In this 66th edition of his Search for Meaning podcast, Stephen Wise Temple Senior Rabbi Yoshi Zweiback hosts board game designer Brian Hersch.
Taboo. Outburst. Super Scattergories. Have you played any of these modern classics at family game night? You have Brian Hersch to thank.
Now a General Partner at Hersch and Company, with over $850 million in sales under his belt, Brian didn’t set out to design games. His first career was in real estate development, where he honed a keen sense for business.
Then came Trivial Pursuit. When the trivia board game first burst onto the scene in the 1980s, Brian was a natural, so much so that his friends urged him to use his creative energies to invent a game of his own. Bringing his business experience to bear on the idea, he set himself to doing some market research, and found that the game’s key feature—its social interactivity—was its most undervalued and under-marketed aspect.
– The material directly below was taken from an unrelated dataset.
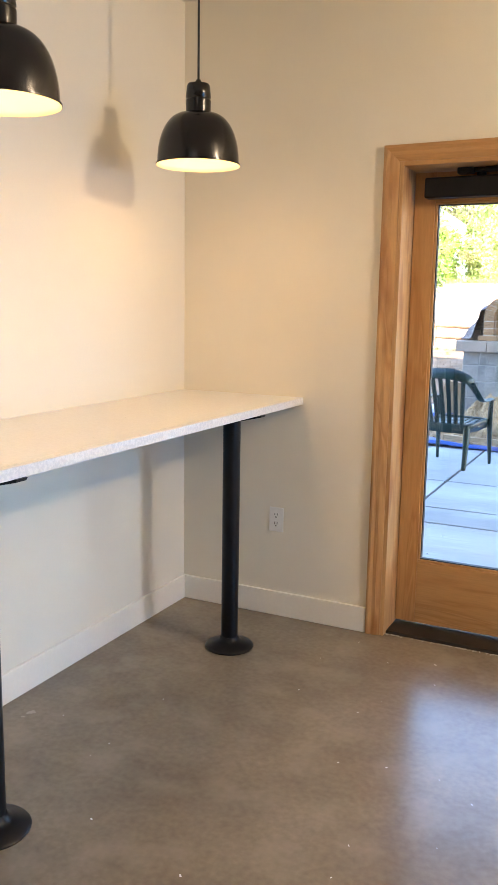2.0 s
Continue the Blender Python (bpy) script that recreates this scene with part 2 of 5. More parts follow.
M = dict(
    wall=surf("eggshell_wall_paint", (0.78, 0.725, 0.605), (0.81, 0.755, 0.635), 1.3, 0.55, 0.06, bump=0.06, bscale=220, fine=0.015),
    ceil=surf("ceiling_paint", (0.78, 0.735, 0.635), (0.81, 0.765, 0.665), 1.1, 0.8, 0.05, bump=0.06, bscale=200, fine=0.015),
    base=surf("satin_white_trim_paint", (0.84, 0.79, 0.69), (0.87, 0.82, 0.72), 3, 0.35, 0.05, bump=0.03, fine=0.02),
    floor=surf("sealed_concrete", (0.165, 0.138, 0.100), (0.275, 0.233, 0.176), 2.6, 0.25, 0.05, bump=0.04, bscale=45,
               spots=(5.5, (0.30, 0.26, 0.205), 0.50, 0.9), fine=0.14, lo=0.25, hi=0.85, detail=6),
    quartz=surf("speckled_quartz", (0.73, 0.72, 0.69), (0.79, 0.78, 0.75), 90, 0.30, 0.05, bump=0.02, bscale=300, fine=0.04),
    quartz_edge=surf("speckled_quartz_edge", (0.67, 0.67, 0.66), (0.77, 0.76, 0.735), 110, 0.30, 0.05, bump=0.02, bscale=300, fine=0.05, lo=0.42, hi=0.58),
    black=surf("black_powder_coat", (0.006, 0.006, 0.0065), (0.009, 0.009, 0.0095), 6, 0.34, 0.06, spec=0.22, bump=0.05, bscale=260, fine=0.06),
    enamel=surf("black_enamel", (0.006, 0.005, 0.0045), (0.009, 0.007, 0.0065), 6, 0.2, 0.03, spec=0.5, bump=0.02, fine=0.04),
    # lamp lining: the bulb's yellow glow is part of the base colour
    shade_in=surf("glow_yellow_enamel", (0.80, 0.68, 0.40), (0.82, 0.70, 0.42), 5, 0.5, 0.05, bump=0.0, fine=0.01),
    bronze=surf("dark_bronze", (0.016, 0.013, 0.011), (0.026, 0.021, 0.018), 8, 0.42, 0.08, 0.4, bump=0.08, bscale=150, fine=0.1),
    rubber=surf("black_rubber", (0.014, 0.014, 0.015), (0.024, 0.024, 0.024), 20, 0.7, 0.1, bump=0.4, bscale=120, fine=0.2),
    plate=surf("white_plastic", (0.82, 0.81, 0.77), (0.85, 0.84, 0.80), 9, 0.35, 0.05, bump=0.0, fine=0.02),
    wood_z=wood("fir_upright_grain", (0.51, 0.285, 0.108), (0.34, 0.15, 0.045), 'z', 7.0, vary=0.07, knots=False),
    wood_x=wood("fir_level_grain", (0.51, 0.285, 0.108), (0.34, 0.15, 0.045), 'x', 7.0, vary=0.07, knots=False),
    trim_z=wood("knotty_fir_upright", (0.54, 0.32, 0.135), (0.33, 0.145, 0.05), 'z', 7.0, vary=0.06),
    trim_x=wood("fir_head_trim", (0.48, 0.26, 0.095), (0.34, 0.15, 0.05), 'x', 7.0, vary=0.06, knots=False),
    astragal=wood("fir_astragal", (0.54, 0.31, 0.125), (0.40, 0.19, 0.06), 'z', 7.0, vary=0.05, knots=False),
    glass=pane_material(),
    stucco=surf("exterior_plaster", (0.22, 0.20, 0.17), (0.28, 0.25, 0.21), 2, 0.9, 0.05, bump=0.4, bscale=70, bdist=0.004),
    roof=surf("dark_roofing", (0.05, 0.05, 0.05), (0.09, 0.085, 0.08), 3, 0.9, 0.05, bump=0.4, bscale=60),
    patio=surf("broomed_concrete", (0.27, 0.262, 0.248), (0.47, 0.455, 0.435), 1.2, 0.75, 0.08, bump=0.3, bscale=60, stretch=(0.05, 1, 1),
               vary=0.05, fine=0.19, bdist=0.003, lo=0.3, hi=0.7, detail=10, spots=(1.7, (0.50, 0.485, 0.46), 0.56, 0.86)),
    joint=surf("joint_dirt", (0.022, 0.018, 0.015), (0.05, 0.042, 0.035), 15, 0.95, 0.03, bump=0.4),
    dirt=surf("bare_dirt", (0.085, 0.045, 0.024), (0.27, 0.15, 0.08), 1.6, 0.95, 0.03, bump=0.9, bscale=16, bdist=0.05, fine=0.35, detail=10,
              spots=(0.22, (0.15, 0.15, 0.07), 0.62, 0.78)),
    bank=surf("chipped_bark_bank", (0.44, 0.31, 0.17), (0.70, 0.53, 0.33), 1.1, 0.95, 0.03, bump=1.0, bscale=9, bdist=0.09, fine=0.32, detail=10),
    chips=surf("wood_chips", (0.12, 0.062, 0.03), (0.40, 0.24, 0.125), 3, 0.9, 0.05, bump=0.2, island=0.55, fine=0.2),
    bankchips=surf("pale_chips", (0.38, 0.27, 0.17), (0.56, 0.42, 0.28), 3, 0.9, 0.05, bump=0.2, island=0.4, fine=0.2),
    gravel=surf("grey_gravel", (0.20, 0.19, 0.18), (0.36, 0.35, 0.33), 8, 0.9, 0.05, bump=0.3, island=0.45),
    cmu=surf("split_grey_block", (0.20, 0.19, 0.172), (0.275, 0.26, 0.237), 6, 0.92, 0.04, bump=0.6, bscale=120, vary=0.10, bdist=0.003),
    mortar=surf("mortar", (0.30, 0.285, 0.26), (0.40, 0.38, 0.35), 12, 0.95, 0.03, bump=0.6, bscale=90),
    capstone=surf("cast_cap_block", (0.29, 0.235, 0.185), (0.37, 0.30, 0.24), 5, 0.85, 0.05, bump=0.4, bscale=120, vary=0.06),
    firebrick=surf("fire_brick", (0.27, 0.15, 0.07), (0.385, 0.235, 0.12), 7, 0.9, 0.05, bump=0.4, bscale=140, vary=0.16, fine=0.15),
    oven_mortar=surf("pale_fire_mortar", (0.42, 0.37, 0.31), (0.52, 0.47, 0.40), 12, 0.95, 0.03, bump=0.5),
    # near-black base colour carries the shade inside the oven mouth
    void_dark=surf("void_dark_brick", (0.012, 0.010, 0.009), (0.022, 0.018, 0.015), 7, 0.97, 0.03, spec=0.05, bump=0.4),
    fleece=animal_print(),
    insul=surf("grey_render_coat", (0.24, 0.21, 0.18), (0.35, 0.31, 0.27), 6, 0.95, 0.03, bump=0.8, bscale=40, bdist=0.01),
    sand=surf("damp_sand", (0.265, 0.168, 0.082), (0.45, 0.305, 0.165), 5.0, 0.95, 0.03, bump=1.0, bscale=50, bdist=0.02, fine=0.34, detail=9),
    tarp=surf("blue_tarpaulin", (0.005, 0.043, 0.20), (0.010, 0.072, 0.33), 6, 0.36, 0.08, bump=0.25, bscale=220, fine=0.12),
    tarp_grey=surf("dusty_blue_tarpaulin", (0.018, 0.032, 0.085), (0.07, 0.075, 0.09), 4, 0.45, 0.1, bump=0.3, bscale=120, fine=0.2),
    chair=surf("dark_green_resin", (0.0035, 0.018, 0.015), (0.006, 0.028, 0.023), 8, 0.30, 0.06, bump=0.04, fine=0.06),
    card=surf("brown_cardboard", (0.38, 0.25, 0.14), (0.45, 0.31, 0.18), 6, 0.85, 0.05, bump=0.1, stretch=(1, 1, 6)),
    plank=wood("weathered_plank", (0.40, 0.29, 0.17), (0.26, 0.16, 0.08), 'x', 8.0, rough=0.8),
    fence=wood("weathered_rail", (0.26, 0.145, 0.075), (0.13, 0.07, 0.04), 'z', 8.0, rough=0.85),
    bark=surf("tree_bark", (0.10, 0.075, 0.05), (0.20, 0.155, 0.115), 5, 0.95, 0.03, bump=0.9, bscale=14, stretch=(1, 1, 0.25), bdist=0.03, fine=0.3),
    poplarbark=surf("pale_poplar_bark", (0.19, 0.14, 0.095), (0.33, 0.255, 0.185), 5, 0.95, 0.03, bump=0.6, bscale=14, stretch=(1, 1, 0.25), fine=0.25),
    deadwood=surf("grey_dead_wood", (0.28, 0.22, 0.17), (0.42, 0.35, 0.28), 5, 0.95, 0.03, bump=0.5, bscale=20, fine=0.2),
    tub=surf("black_barrow_tub", (0.010, 0.010, 0.011), (0.022, 0.022, 0.022), 5, 0.5, 0.1, bump=0.1, spots=(3, (0.11, 0.095, 0.08), 0.55, 0.75)),
    tank=surf("navy_tank_paint", (0.012, 0.03, 0.12), (0.02, 0.045, 0.16), 6, 0.3, 0.05, bump=0.03),
    tankgrey=surf("pale_grey_tank", (0.16, 0.17, 0.18), (0.24, 0.25, 0.26), 6, 0.4, 0.05, bump=0.03),
    poly=surf("milky_polythene", (0.30, 0.31, 0.265), (0.40, 0.41, 0.355), 5, 0.4, 0.06, bump=0.05),
    green=surf("green_print", (0.05, 0.30, 0.17), (0.07, 0.36, 0.2), 6, 0.5, 0.05, bump=0),
    pail=surf("scuffed_white_pail", (0.46, 0.42, 0.36), (0.62, 0.58, 0.51), 6, 0.45, 0.08, bump=0.1, spots=(7, (0.34, 0.26, 0.19), 0.55, 0.72)),
    red=surf("red_print", (0.22, 0.018, 0.018), (0.28, 0.03, 0.027), 6, 0.5, 0.05, bump=0),
    ink=surf("black_print", (0.02, 0.02, 0.02), (0.03, 0.03, 0.03), 6, 0.5, 0.05, bump=0),
    white=surf("white_print", (0.72, 0.73, 0.75), (0.78, 0.79, 0.8), 6, 0.5, 0.05, bump=0),
    handle=surf("pale_broom_handle", (0.40, 0.37, 0.26), (0.48, 0.44, 0.32), 6, 0.5, 0.08, bump=0.05),
    yellow=surf("yellow_plastic", (0.30, 0.23, 0.05), (0.38, 0.29, 0.07), 6, 0.45, 0.05, bump=0.03),
    bristle=surf("black_bristles", (0.006, 0.006, 0.006), (0.014, 0.013, 0.012), 30, 0.9, 0.05, spec=0.1, bump=0.9, bscale=220, stretch=(4, 4, 0.2)),
    pole=surf("dull_worn_pole", (0.09, 0.075, 0.06), (0.17, 0.15, 0.125), 14, 0.6, 0.1, 0.2, bump=0.2),
    steel=surf("worn_steel", (0.30, 0.28, 0.26), (0.42, 0.40, 0.37), 10, 0.45, 0.1, 0.6, bump=0.15),
    rust=surf("rusty_iron", (0.035, 0.014, 0.010), (0.07, 0.028, 0.020), 8, 0.85, 0.1, 0.2, bump=0.4),
    bag=surf("white_plastic_bag", (0.66, 0.68, 0.72), (0.78, 0.80, 0.82), 7, 0.3, 0.08, bump=0.3, bscale=40, bdist=0.006),
    cable=surf("black_cable", (0.02, 0.02, 0.022), (0.04, 0.04, 0.042), 3, 0.6, 0.1, bump=0),
    oldcon=surf("stained_old_concrete", (0.09, 0.085, 0.075), (0.24, 0.22, 0.19), 1.5, 0.95, 0.03, bump=0.5, bscale=40, bdist=0.01),
    elder=leafy("elder_leaves", (0.055, 0.115, 0.018), (0.20, 0.31, 0.055), (0.40, 0.48, 0.10)),
    poplar=leafy("poplar_leaves", (0.20, 0.28, 0.085), (0.38, 0.45, 0.15), (0.56, 0.58, 0.25)),
    oak=leafy("oak_leaves", (0.02, 0.045, 0.012), (0.04, 0.075, 0.02), (0.07, 0.11, 0.03)),
    grass=leafy("dry_grass", (0.10, 0.15, 0.04), (0.20, 0.22, 0.07), (0.34, 0.30, 0.12)),
    blossom=leafy("cream_blossom", (0.62, 0.60, 0.22), (0.72, 0.70, 0.34), (0.80, 0.78, 0.48)),
    yleaf=leafy("yellow_leaves", (0.30, 0.33, 0.05), (0.42, 0.42, 0.07), (0.5, 0.48, 0.1)),
    bulb=glow("lit_bulb", (1.0, 0.72, 0.30), 1.6),
    panel=glow("lit_diffuser", (1.0, 0.84, 0.66), 0.45),
)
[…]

“I’d played games my whole life,” says Brian. “It was second nature. Some people watch television and say, ‘I want to go into television.’ Nobody who plays games says they want to go into games, at least not from our generation.”
Brian (a fan of the show who’s currently listening to Rabbi Yoshi’s interview with Betsy Borns) now runs Hersch and Company with his brother, and is famous for being a creator and proponent of social interactive games.
Hersch has said that the reason he went into adult social games was because they served as a lubrication for rusty social skills. Children are less inhibited, and are more ready, willing, and able to have fun at any moment.
“They don’t carry the burdens of life, the responsibilities, the weight of memories both good and bad,” Brian says. “Can we facilitate a good time amongst a group of people who may or may not know each other? Can we find the common spark that they share so that they discover that there’s something they can enjoy with the same feeling and laughter and pleasure? That’s the biggest part of it. My games have always been group games.”
His titles have now sold over 45 million copies through strategic relationships with companies such as Milton Bradley, Parker Brothers, Mattel, and Western Publishing.